There are some concerns too about Spain, which announced on Monday that its 2011 public deficit was 8.51 percent of gross domestic product, far higher than the 6 percent target set by the European Union and above a preliminary estimate of 8.2 percent from the new centre-right government.
That made it even less likely that Madrid will be able to reduce the deficit to 4.4 percent of FDP this year, as promised to the EU, against a backdrop of recession.
None of that dented financial markets. The euro rose close to a three-month high against the dollar.
The ECB temporarily suspended the eligibility of Greek bonds for use as collateral in its funding operations and said national central banks would have to provide banks with liquidity using an emergency measure.
The move, which was expected but not so soon, was triggered by ratings agency Standard & Poor's cutting Greece's long-term ratings to 'selective default' after Athens launched a bond swap to lighten its debt burden.
The swap is intended to wipe some 100 billion euros off Greece's 350 billion euro debt pile, reducing it to 120 percent of GDP by 2020, and forcing private debt holders to take a 53.5 percent loss on the face value of their bonds.

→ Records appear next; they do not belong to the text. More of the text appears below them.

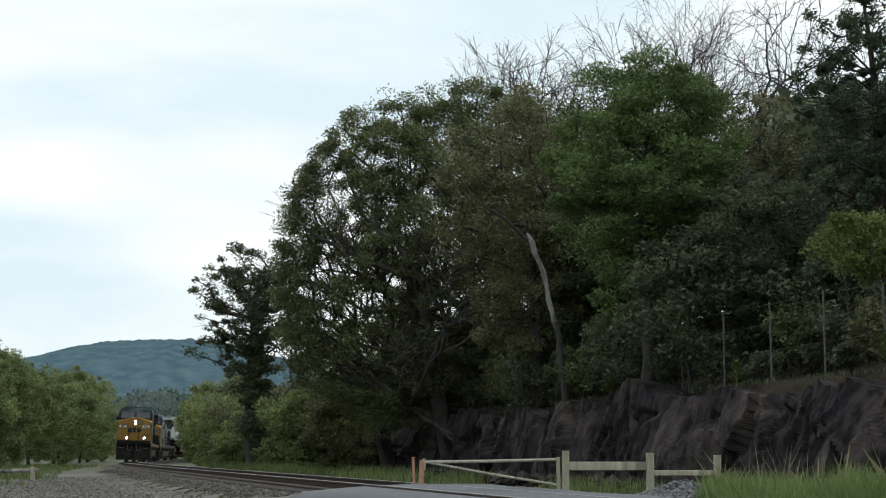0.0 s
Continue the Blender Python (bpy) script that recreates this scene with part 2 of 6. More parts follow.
M["trailer_front"] = surface("plain_trailer_front", (0.42, 0.46, 0.475), (0.50, 0.54, 0.55), scale=1.2, rough=0.45, spec=0.3, stain=(0.26, 0.27, 0.28), stain_scale=0.8, stain_amount=0.5)
M["trim"] = surface("aluminium_trim", (0.3, 0.3, 0.295), (0.46, 0.46, 0.45), scale=3, rough=0.4, metal=0.5, stain=(0.2, 0.195, 0.18), stain_scale=0.9, stain_amount=0.6)
M["steel_skin"] = surface("bright_ribbed_steel", (0.64, 0.64, 0.62), (0.78, 0.78, 0.76), scale=1.2, rough=0.3, metal=0.25, stain=(0.5, 0.49, 0.46), stain_scale=0.5, stain_amount=0.4)
# near-white ribs: the highlights along them are put into the colour
M["rib_highlit"] = surface("polished_steel_rib", (0.78, 0.78, 0.77), (0.88, 0.88, 0.87), scale=3, rough=0.25, metal=0.2)
M["reefer_white"] = surface("white_cooling_unit", (0.70, 0.72, 0.72), (0.80, 0.81, 0.80), scale=2, rough=0.3)
M["skirt"] = surface("side_skirt", (0.36, 0.38, 0.385), (0.45, 0.47, 0.47), scale=1.5, rough=0.5, spec=0.3, stain=(0.18, 0.18, 0.175), stain_scale=0.8, stain_amount=0.7)
M["rim_white"] = surface("white_wheel_rim", (0.55, 0.55, 0.54), (0.7, 0.7, 0.69), scale=5, rough=0.4)


def quilted(name, dark, light):
    """Steel sheet pressed into small diagonal quilting."""
    m = surface(name, dark, light, scale=2.0, rough=0.28, metal=0.7, stain=(0.2, 0.19, 0.17), stain_scale=1.1, stain_amount=0.5)
    n, l = m.node_tree.nodes, m.node_tree.links
    co = n.new("ShaderNodeTexCoord")
    mp = n.new("ShaderNodeMapping")
    mp.inputs["Rotation"].default_value = (radians(45), 0, 0)
    l.new(co.outputs["Object"], mp.inputs["Vector"])
    top = n.new("ShaderNodeMath")
    top.operation = "MINIMUM"
    for k, d in enumerate("YZ"):
        w = n.new("ShaderNodeTexWave")
        w.bands_direction = d
        w.inputs["Scale"].default_value = 5.5
        l.new(mp.outputs["Vector"], w.inputs["Vector"])
        l.new(w.outputs["Fac"], top.inputs[k])
    bp = n.new("ShaderNodeBump")
    bp.inputs["Distance"].default_value = 0.01
    l.new(top.outputs["Value"], bp.inputs["Height"])
    l.new(bp.outputs["Normal"], n["Principled BSDF"].inputs["Normal"])
    return m


M["quilt"] = quilted("quilted_door_steel", (0.4, 0.39, 0.36), (0.52, 0.51, 0.48))
M["tyre"] = surface("tyre_rubber", (0.006, 0.006, 0.006), (0.015, 0.015, 0.015), scale=6, rough=0.9, spec=0.12)
M["rim"] = surface("wheel_rim", (0.03, 0.03, 0.03), (0.08, 0.08, 0.078), scale=5, rough=0.4, metal=0.5)
M["red"] = surface("red_reflector", (0.3, 0.03, 0.03), (0.42, 0.05, 0.045), scale=6, rough=0.35)
M["emblem_brown"] = surface("brown_emblem", (0.09, 0.055, 0.03), (0.13, 0.085, 0.05), scale=3, rough=0.35)
M["emblem_gold"] = surface("gold_emblem", (0.5, 0.33, 0.09), (0.62, 0.43, 0.14), scale=3, rough=0.35)
M["deck_rust"] = surface("rust_brown_deck", (0.05, 0.03, 0.018), (0.13, 0.075, 0.04), scale=2.4, rough=0.85, spec=0.12, stain=(0.16, 0.095, 0.042), stain_scale=1.1, stain_amount=0.6)
M["hitch"] = surface("rust_red_hitch", (0.045, 0.024, 0.018), (0.1, 0.056, 0.042), scale=2.2, rough=0.8, spec=0.15, stain=(0.03, 0.02, 0.016), stain_scale=1.2, stain_amount=0.7)
# rust with the shade under the loads put in; spine_rust is its lit copy
M["spine"] = surface("dark_rust_spine", (0.009, 0.006, 0.005), (0.028, 0.017, 0.012), scale=2.2, rough=0.85, spec=0.12, stain=(0.008, 0.007, 0.007), stain_scale=0.8, stain_amount=0.8)
M["spine_rust"] = surface("rust_brown_spine", (0.03, 0.017, 0.011), (0.085, 0.046, 0.026), scale=2.2, rough=0.85, spec=0.12, stain=(0.012, 0.009, 0.008), stain_scale=0.8, stain_amount=0.7)
M["well_yellow"] = surface("faded_ochre_well", (0.105, 0.055, 0.027), (0.22, 0.118, 0.055), scale=1.8, rough=0.75, spec=0.15, stain=(0.05, 0.03, 0.021), stain_scale=0.55, stain_amount=0.85)
M["well_rust"] = surface("rusted_ochre_well", (0.095, 0.048, 0.026), (0.21, 0.108, 0.053), scale=1.8, rough=0.8, spec=0.12, stain=(0.038, 0.024, 0.018), stain_scale=0.5, stain_amount=0.85)
M["chord_yellow"] = surface("ochre_top_chord", (0.24, 0.13, 0.05), (0.36, 0.21, 0.09), scale=2.0, rough=0.7, spec=0.15, stain=(0.1, 0.06, 0.035), stain_scale=0.8, stain_amount=0.7)
M["well_brown"] = surface("red_brown_well", (0.046, 0.026, 0.018), (0.102, 0.057, 0.038), scale=2.6, rough=0.75, spec=0.12, stain=(0.115, 0.06, 0.032), stain_scale=0.7, stain_amount=0.55, stretch=(1, 1, 0.5))
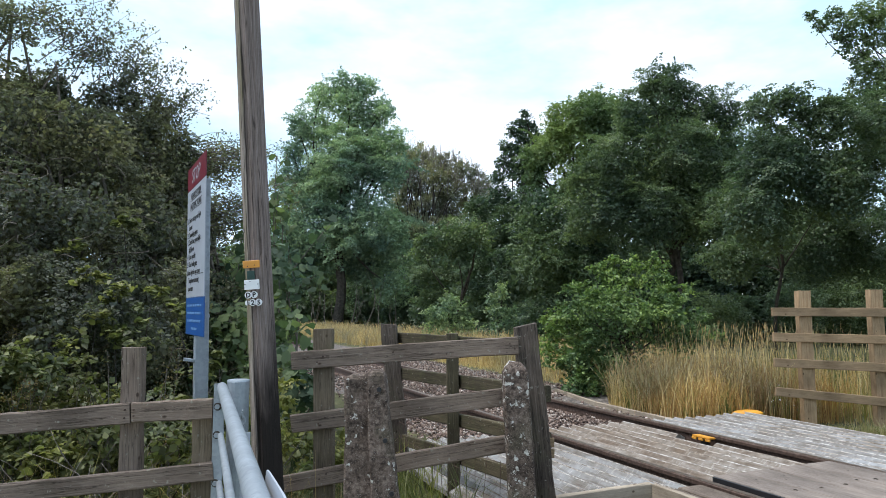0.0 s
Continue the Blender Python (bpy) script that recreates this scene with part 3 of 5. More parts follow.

Anticipating such temporary downgrades, the euro zone and ECB had struck a deal whereby Greece would receive 35 billion euros in support from the EFSF rescue fund to enable the central bank to continue accepting Greek bonds and other assets underwritten by Athens in its lending operations. But the ECB action came before the EFSF funds have been activated.
S&P's head of European sovereign ratings, Moritz Kraemer, said the downgrading of Greece's long-term ratings to 'selective default' could well be short-lived but there was a risk Athens could fall back into default later.
It's a distinct possibility that this will be a short default which will be cured, Kraemer told Reuters Insider television. The more interesting question is not when it will be cured but whether it will be the last one.
When assessing what rating to give Greece in the future, S&P would look at the political environment, the growth outlook and the remaining debt stock. We think that on all three fronts there are huge question marks, said Kraemer.